Islamabad: The Karachi Stock Exchange's KSE-100 index has recorded its highest return since 2003, culminating in an 89.2% increase for the fiscal year 2024, amounting to 94.4% in US dollar terms. This exceptional performance is attributed primarily to capital appreciation, complemented by robust dividend payouts. The index’s strong showing comes amid a backdrop of stringent fiscal and monetary policies, successful external payment strategies, and a smooth governmental transition.
According to AKD Securities Limited, the KSE-100’s success was significantly supported by sectors like Power Generation and Banks, which not only led the bull run but also showed impressive annual returns. The Power sector topped the performance charts with a 119% return, followed by Banks at 115%, and Exploration and Production (E and Ps) and Fertilizers at 73% and 65%, respectively. On the flip side, the Technology sector had a slight negative impact on the index, particularly due to underperformance by TRG.
Foreign investor confidence in Pakistan remains strong, with net purchases totaling US$140.8 million in FY24, marking the second consecutive year of net buying by foreigners. This trend is a significant reversal from previous years where foreign investment had declined. Local insurance and companies were also active buyers, purchasing US$162.0 million worth of stakes, despite a general trend of selling among other local participants.

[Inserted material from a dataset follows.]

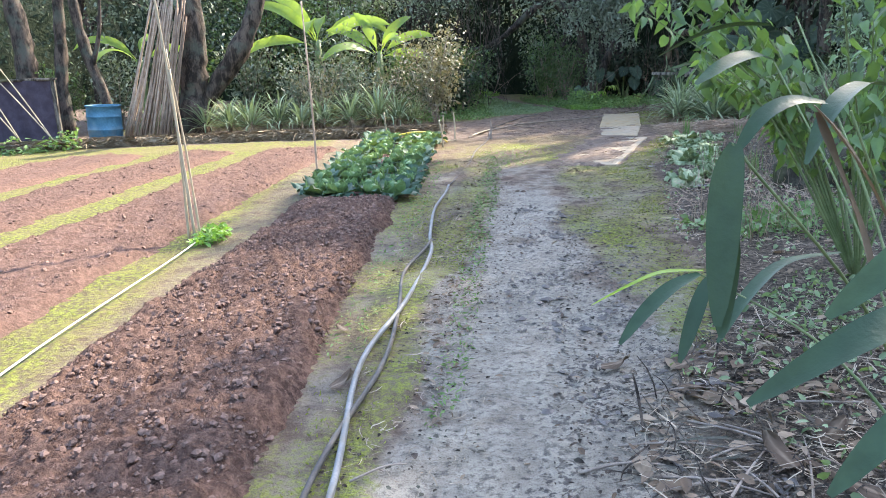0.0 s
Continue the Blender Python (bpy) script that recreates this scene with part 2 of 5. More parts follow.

The entry into a larger International Monetary Fund (IMF) program and the continuation of monetary easing are expected to further boost investor confidence. Equities are anticipated to remain attractive, with the KSE-100 trading at a forward P/E ratio of just 3.6x, indicating potential for further growth. AKD Securities highlights several sectors and companies as top picks for investment, suggesting a continued positive trajectory influenced by ongoing monetary easing and structural reforms.